LinkedIn today reported quarterly earnings as a public company for the first time, and they managed to beat Wall Street at the same time.
The company reported second-quarter earnings of $4.5 million, or 4 cents a share (statement). Non-GAAP earnings were 10 cents a share on a revenue of $121 million. Wall Street was expecting LinkedIn to report a loss at 4 cents a share on revenue of $104.5 million.
Steve Sordello, LinkedIn's chief financial officer, reflected on the last quarter on the company's blog:
In the second quarter, we saw record levels of members, unique visitors, and page views, while top line growth accelerated. Going forward, we plan to continue to invest in our team, technology, and products in order to increase the value we deliver to members and realize the full potential of the LinkedIn platform.
LinkedIn went public in May with an initial public offering of $45 a share and an overall valuation of roughly $4.5 billion.
For the outlook, LinkedIn is predicting a revenue of $121 million to $125 million at the end of Q3. For 2011, LinkedIn is aiming to hit a revenue mark of $475 million to $485 million.
• Introduced LinkedIn Share Button; more than 100,000 publishers are now using it to drive up traffic.
• Launched LinkedIn for Android in April.
• Expanded international presence: opened Asian regional headquarters in Singapore in May and a Northern European HQ in Stockholm in June. The total number of offices outside the U.S. is now 12.

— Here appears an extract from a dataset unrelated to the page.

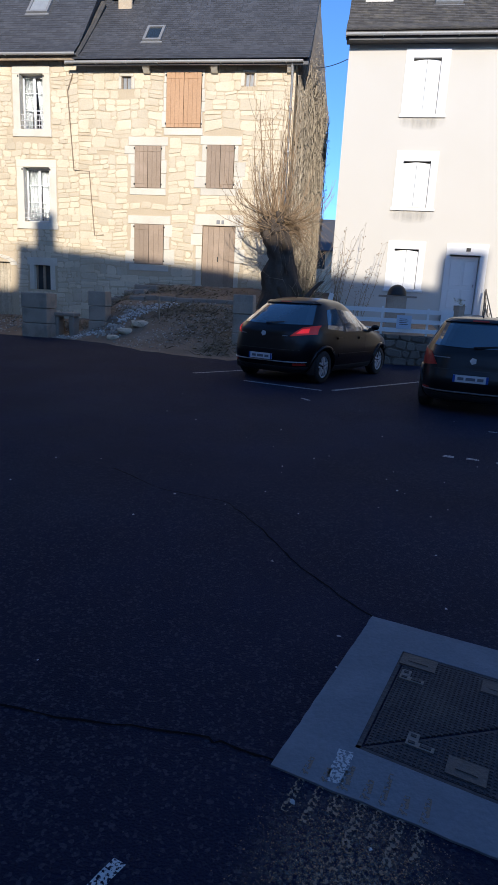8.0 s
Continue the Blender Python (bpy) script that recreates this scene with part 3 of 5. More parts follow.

• In June, LinkedIn was made available to members in three new languages (Turkish, Russian, and Romanian) bringing the total to nine.
By the numbers:
• Members grew to 115.8 million, up 61 percent from Q2 2010.
• Page views: 7.1 billion, an increase of 80 percent from Q2 2010.
• Mobile page views have increased by 400 percent year over year.
• Revenue from Hiring Solutions products: $58.6 million, an increase of 170 percent from Q2 2010.